__EXCERPTED DATA__

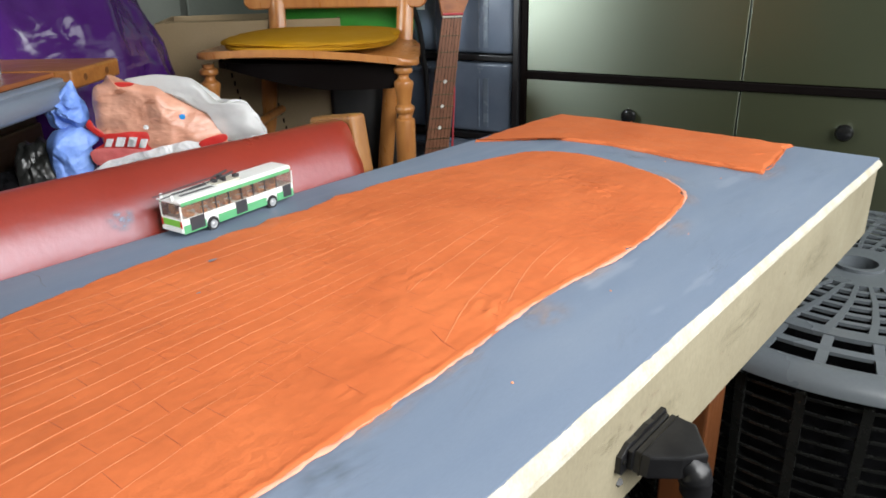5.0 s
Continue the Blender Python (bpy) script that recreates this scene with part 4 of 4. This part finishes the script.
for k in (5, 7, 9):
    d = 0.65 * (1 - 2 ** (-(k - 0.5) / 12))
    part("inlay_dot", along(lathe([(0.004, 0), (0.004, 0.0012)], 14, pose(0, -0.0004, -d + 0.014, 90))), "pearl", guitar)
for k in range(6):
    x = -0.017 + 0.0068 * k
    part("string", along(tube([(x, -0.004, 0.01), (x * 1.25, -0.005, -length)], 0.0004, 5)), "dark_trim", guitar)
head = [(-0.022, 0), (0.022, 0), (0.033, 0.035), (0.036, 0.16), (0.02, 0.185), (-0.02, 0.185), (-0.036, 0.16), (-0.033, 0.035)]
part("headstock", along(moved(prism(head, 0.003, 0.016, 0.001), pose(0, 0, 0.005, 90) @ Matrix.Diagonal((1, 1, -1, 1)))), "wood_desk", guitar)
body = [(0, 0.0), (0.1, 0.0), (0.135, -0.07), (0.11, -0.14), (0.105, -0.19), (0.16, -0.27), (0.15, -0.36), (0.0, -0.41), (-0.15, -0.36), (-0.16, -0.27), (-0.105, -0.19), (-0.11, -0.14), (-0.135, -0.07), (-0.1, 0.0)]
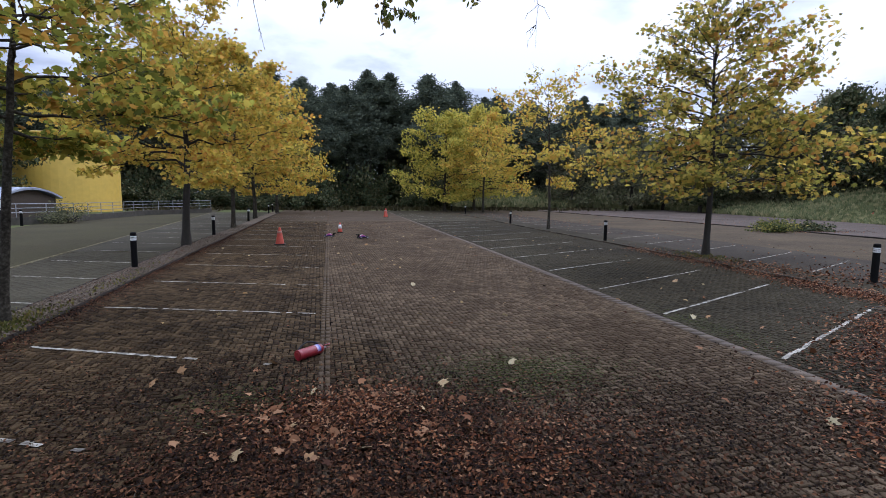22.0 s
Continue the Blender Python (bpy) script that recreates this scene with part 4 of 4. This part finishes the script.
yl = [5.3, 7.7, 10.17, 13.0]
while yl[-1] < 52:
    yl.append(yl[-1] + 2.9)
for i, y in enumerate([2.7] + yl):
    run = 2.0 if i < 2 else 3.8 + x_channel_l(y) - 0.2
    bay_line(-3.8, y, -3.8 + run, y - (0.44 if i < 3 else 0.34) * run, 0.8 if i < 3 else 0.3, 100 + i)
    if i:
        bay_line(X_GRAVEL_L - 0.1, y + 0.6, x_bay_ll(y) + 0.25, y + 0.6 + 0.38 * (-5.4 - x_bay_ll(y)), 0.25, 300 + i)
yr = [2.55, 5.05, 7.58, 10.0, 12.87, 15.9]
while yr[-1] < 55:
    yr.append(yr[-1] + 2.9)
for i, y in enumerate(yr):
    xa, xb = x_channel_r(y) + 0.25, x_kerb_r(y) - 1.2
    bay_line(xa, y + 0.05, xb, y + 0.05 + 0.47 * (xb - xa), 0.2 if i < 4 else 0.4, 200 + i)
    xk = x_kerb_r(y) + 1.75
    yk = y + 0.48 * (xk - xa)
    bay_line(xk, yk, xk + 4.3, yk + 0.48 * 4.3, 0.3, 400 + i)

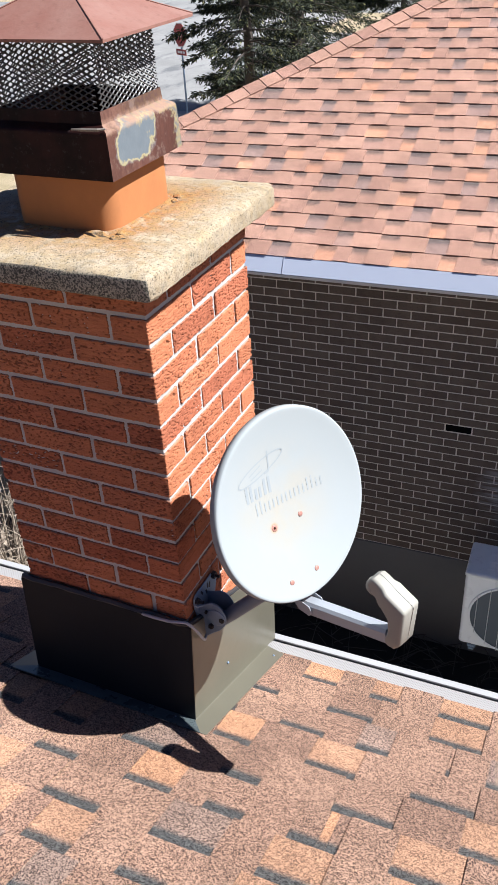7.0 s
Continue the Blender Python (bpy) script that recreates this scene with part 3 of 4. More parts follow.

__WORK REQUIRED__
Every entry must be reproduced exactly, with the images left out.

__EXERCISE RESPONSE__
5.0 s
Continue the Blender Python (bpy) script that recreates this scene with part 4 of 4. This part finishes the script.
for k in (5, 7, 9):
    d = 0.65 * (1 - 2 ** (-(k - 0.5) / 12))
    part("inlay_dot", along(lathe([(0.004, 0), (0.004, 0.0012)], 14, pose(0, -0.0004, -d + 0.014, 90))), "pearl", guitar)
for k in range(6):
    x = -0.017 + 0.0068 * k
    part("string", along(tube([(x, -0.004, 0.01), (x * 1.25, -0.005, -length)], 0.0004, 5)), "dark_trim", guitar)
head = [(-0.022, 0), (0.022, 0), (0.033, 0.035), (0.036, 0.16), (0.02, 0.185), (-0.02, 0.185), (-0.036, 0.16), (-0.033, 0.035)]
part("headstock", along(moved(prism(head, 0.003, 0.016, 0.001), pose(0, 0, 0.005, 90) @ Matrix.Diagonal((1, 1, -1, 1)))), "wood_desk", guitar)
body = [(0, 0.0), (0.1, 0.0), (0.135, -0.07), (0.11, -0.14), (0.105, -0.19), (0.16, -0.27), (0.15, -0.36), (0.0, -0.41), (-0.15, -0.36), (-0.16, -0.27), (-0.105, -0.19), (-0.11, -0.14), (-0.135, -0.07), (-0.1, 0.0)]
22.0 s
Continue the Blender Python (bpy) script that recreates this scene with part 4 of 4. This part finishes the script.
yl = [5.3, 7.7, 10.17, 13.0]
while yl[-1] < 52:
    yl.append(yl[-1] + 2.9)
for i, y in enumerate([2.7] + yl):
    run = 2.0 if i < 2 else 3.8 + x_channel_l(y) - 0.2
    bay_line(-3.8, y, -3.8 + run, y - (0.44 if i < 3 else 0.34) * run, 0.8 if i < 3 else 0.3, 100 + i)
    if i:
        bay_line(X_GRAVEL_L - 0.1, y + 0.6, x_bay_ll(y) + 0.25, y + 0.6 + 0.38 * (-5.4 - x_bay_ll(y)), 0.25, 300 + i)
yr = [2.55, 5.05, 7.58, 10.0, 12.87, 15.9]
while yr[-1] < 55:
    yr.append(yr[-1] + 2.9)
for i, y in enumerate(yr):
    xa, xb = x_channel_r(y) + 0.25, x_kerb_r(y) - 1.2
    bay_line(xa, y + 0.05, xb, y + 0.05 + 0.47 * (xb - xa), 0.2 if i < 4 else 0.4, 200 + i)
    xk = x_kerb_r(y) + 1.75
    yk = y + 0.48 * (xk - xa)
    bay_line(xk, yk, xk + 4.3, yk + 0.48 * 4.3, 0.3, 400 + i)

7.0 s
Continue the Blender Python (bpy) script that recreates this scene with part 3 of 4. More parts follow.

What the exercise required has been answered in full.